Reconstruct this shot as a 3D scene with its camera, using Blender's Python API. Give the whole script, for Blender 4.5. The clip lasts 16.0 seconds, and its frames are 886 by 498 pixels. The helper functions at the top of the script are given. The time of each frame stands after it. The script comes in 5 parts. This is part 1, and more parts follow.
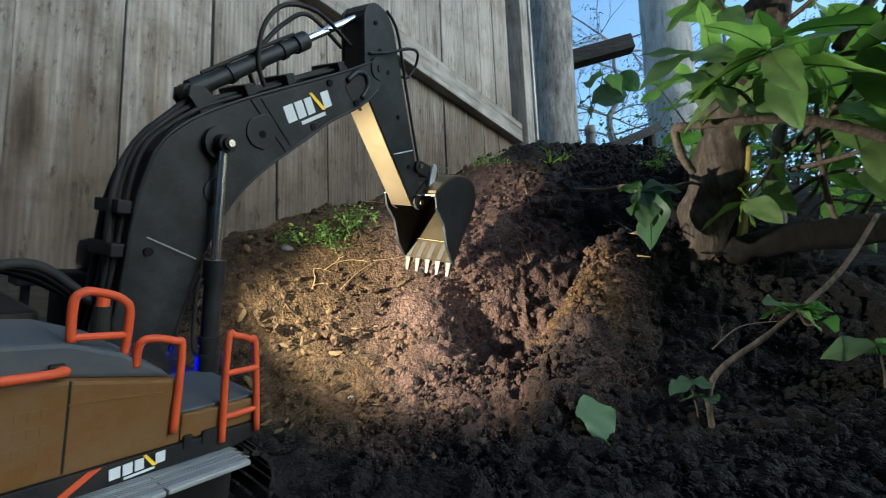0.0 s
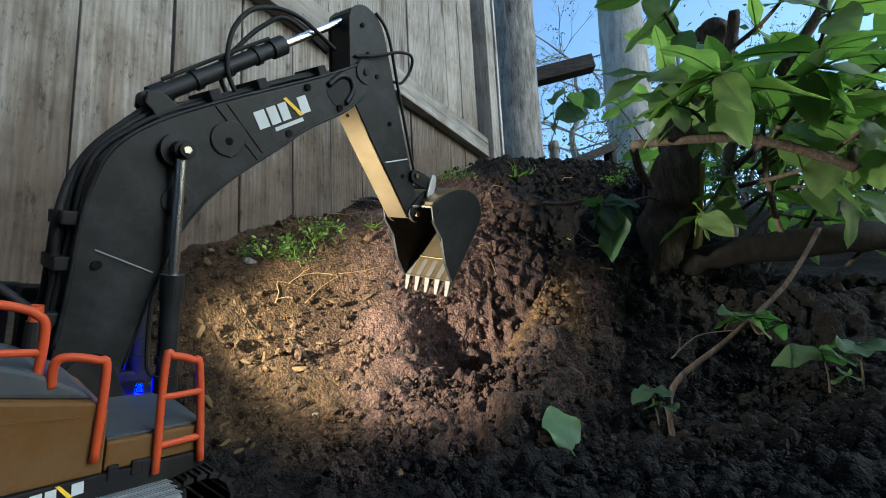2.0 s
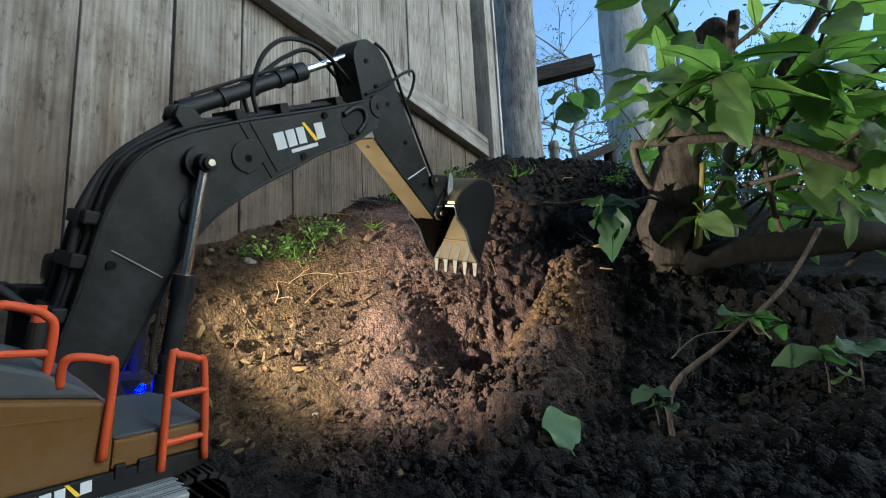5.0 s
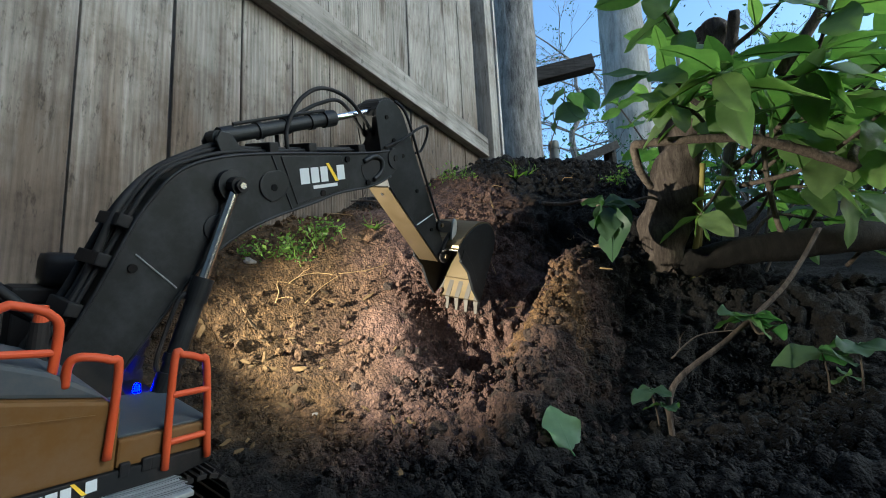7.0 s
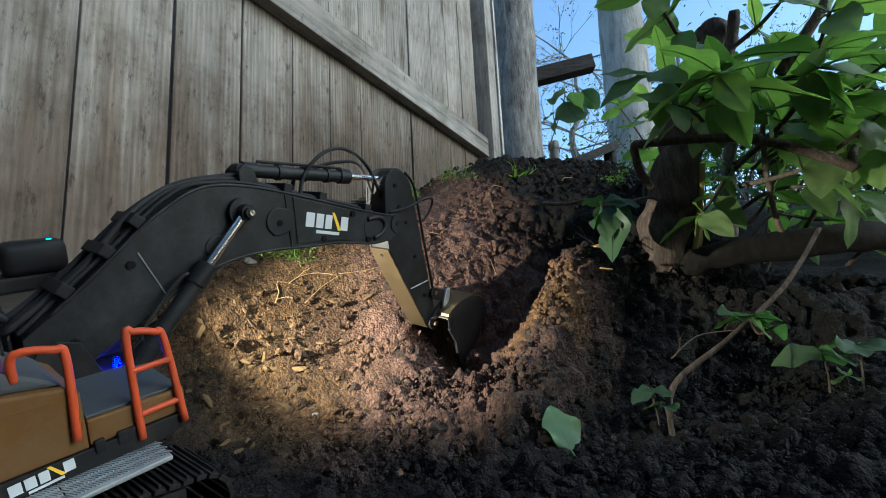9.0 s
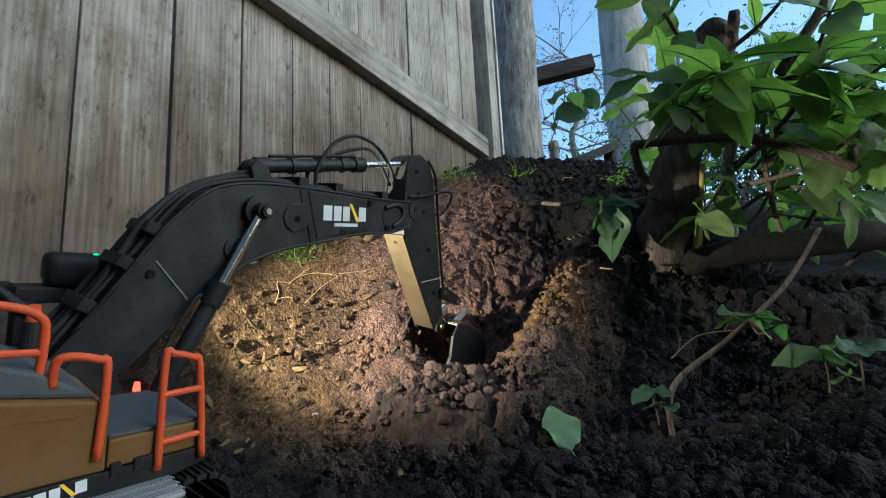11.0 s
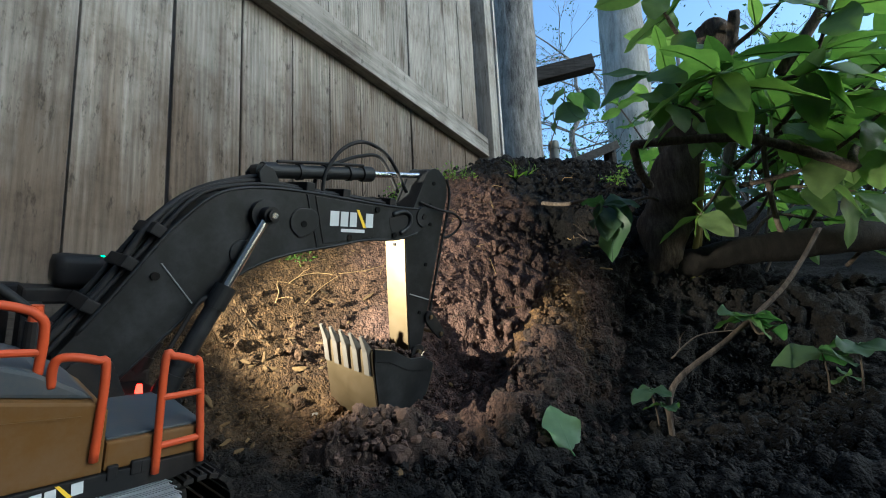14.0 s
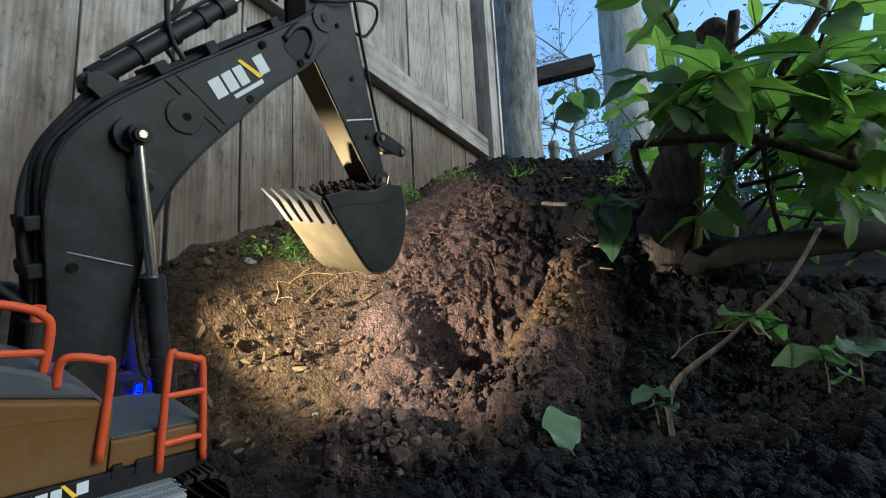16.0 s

**REQUIREMENTS**
Print out the whole of the material word for word, without pictures.

**OUTPUT FOR THIS EXERCISE**
Reconstruct this shot as a 3D scene with its camera, using Blender's Python API. Give the whole script, for Blender 4.5. The clip lasts 16.0 seconds, and its frames are 886 by 498 pixels. The helper functions at the top of the script are given. The time of each frame stands after it. The script comes in 5 parts. This is part 1, and more parts follow.
0.0 s
2.0 s
5.0 s
7.0 s
9.0 s
11.0 s
14.0 s
16.0 s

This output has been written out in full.